- Poster
- Directed by: K. S. Ravikumar
- Screenplay by: K. S. Ravikumar
- Story by: Erode Soundar
- Produced by: R. B. Choudary
- Starring: Sarathkumar Murali Manoj Bharathiraja Kaveri Abhirami Sindhu Menon Monal
- Cinematography: S. Murthy
- Edited by: K. Thanikachalam
- Music by: Sabesh–Murali
- Production company: Super Good Films
- Release date: 31 August 2001;
- Running time: 163 minutes
- Country: India
- Language: Tamil

= Samudhiram =

2001 film by K. S. Ravikumar

Samudhiram is a 2001 Indian Tamil-language drama film co-written by Erode Soundar and directed by K. S. Ravikumar. The film stars an ensemble cast of Sarathkumar, Murali, Manoj Bharathiraja, Kaveri, Abhirami, Sindhu Menon and Monal. The score and soundtrack are composed by Sabesh–Murali.
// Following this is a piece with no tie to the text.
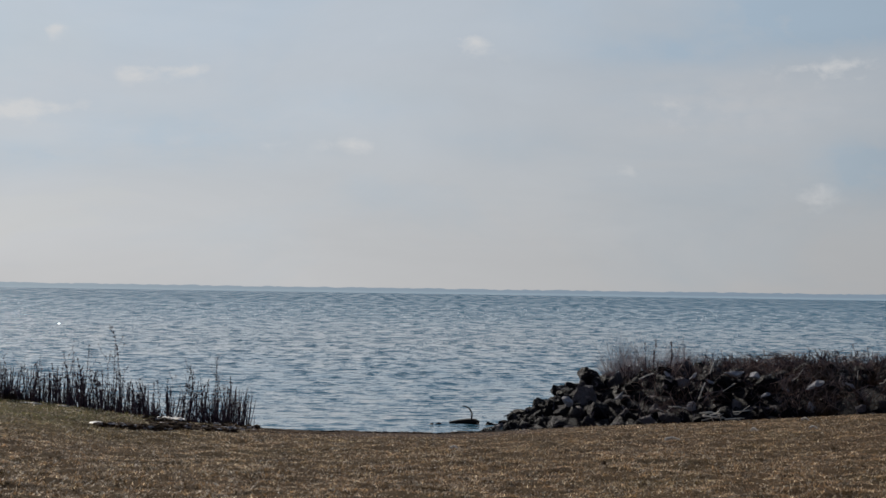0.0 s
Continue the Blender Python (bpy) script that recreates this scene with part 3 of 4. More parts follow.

Samudhiram was released on 31 August 2001 and became a commercial success. The film was remade in Telugu as Siva Rama Raju, in Bengali as Kartabya and in Kannada as Paramashiva.

== Plot ==
Selvarasu is the head of his family, and his two brothers Thangarasu and Chinnarasu are ready to give up their lives for him. The three brothers are very fond of their sister Rasamani. A rich man from the neighbouring village Chinniampalayam Zamin Rangarajan, feels insulted when Thangarasu mishandles his son Aakash during a temple festival, and to take revenge, he comes with a wedding proposal to make Rasamani his daughter-in-law. At the time of the wedding, the groom's family demands the entire wealth of Selvarasu to be transferred to Rasamani as the dowry, for which Selvarasu and his brothers agree. The brothers are insulted at every opportunity, while Rasamani is also ill-treated by her husband and father in law.

Selvarasu is married to Lakshmi, while Thangarasu is married to his cousin Durga and Chinnarasu is in love with his classmate Priya. Rasamani conceives but still undergoes the torture of her family. Chinnarasu's wedding is arranged with Priya, and the brothers eagerly await for the arrival of Rasamani for the wedding. However, Rasamani is locked up in a room by Aakash, who is not permitting her to attend the wedding. Aakash also injures her feet while she tries to escape from her house with plans of attending the wedding. The brothers come to Rasamani's home requesting her to come for the wedding and are shocked to know that she is hurt and locked in a room. The brothers fight Aakash's goons. Rasamani gets furious and decides to end her relationship with Aakash. She removes the thaali and throws on the face of her husband and decides to go with her brothers. Thereafter, they got back their assets and she lived happily with her brothers.

== Production ==
Producer R. B. Choudary's financial problems meant that the director K. S. Ravikumar financed the first schedule of the film by himself. Choudary acknowledged and thanked Ravikumar at the film's audio launch function.

In June 2001, during the shoot of the film in the Mandya district of Karnataka, the team were attacked by angry villagers. The set was trashed and crew was injured. The film's original ending showed Rasamani leaving her husband and going back to her brothers' house. This was later changed to show Rasamani's husband and father-in-law getting reformed and accepting her.

== Soundtrack ==
Sabesh–Murali, brothers of music composer Deva, made their debut as full-fledged composers with this project after composing background music for their brother's films previously. The song "Vidiya Vidiya" is set in the Carnatic raga Arabhi.

Track listing
| No. | Title | Lyrics | Singer(s) | Length |
|---|---|---|---|---|
| 1. | "Kaa Vitta" | Pa. Vijay | Mano, Anuradha Sriram |  |
| 2. | "Kandupidi" | Ilaiyakamban | Hariharan, Ganga |  |
| 3. | "Azhagana Chinna Devathai" | Kalaikumar | Shankar Mahadevan, Harini |  |
| 4. | "Vidiya Vidiya" | Viveka | Udit Narayan, Sadhana Sargam |  |
| 5. | "Pineapple Vannathodu" | Pa Vijay | Shankar Mahadevan, Sujatha Mohan |  |

== Release and reception ==

Samudhiram was released on 31 August 2001. Malathi Rangarajan from The Hindu stated that Samudhiram "is a story of the sincere affection that exists in a family – love that is more filial than fraternal; attachment that is more unnatural than normal". Visual Dasan of Kalki felt Samudhiram is an example of Choudary making many such films as audience are ready to watch these kind of films, he however praised Sabesh–Murali's music, Sindhu's acting and Goundamani and Senthil's humour and concluded saying the director, who understands that cinema is a dream world, can learn to shoot realistically by watching his disciple Cheran.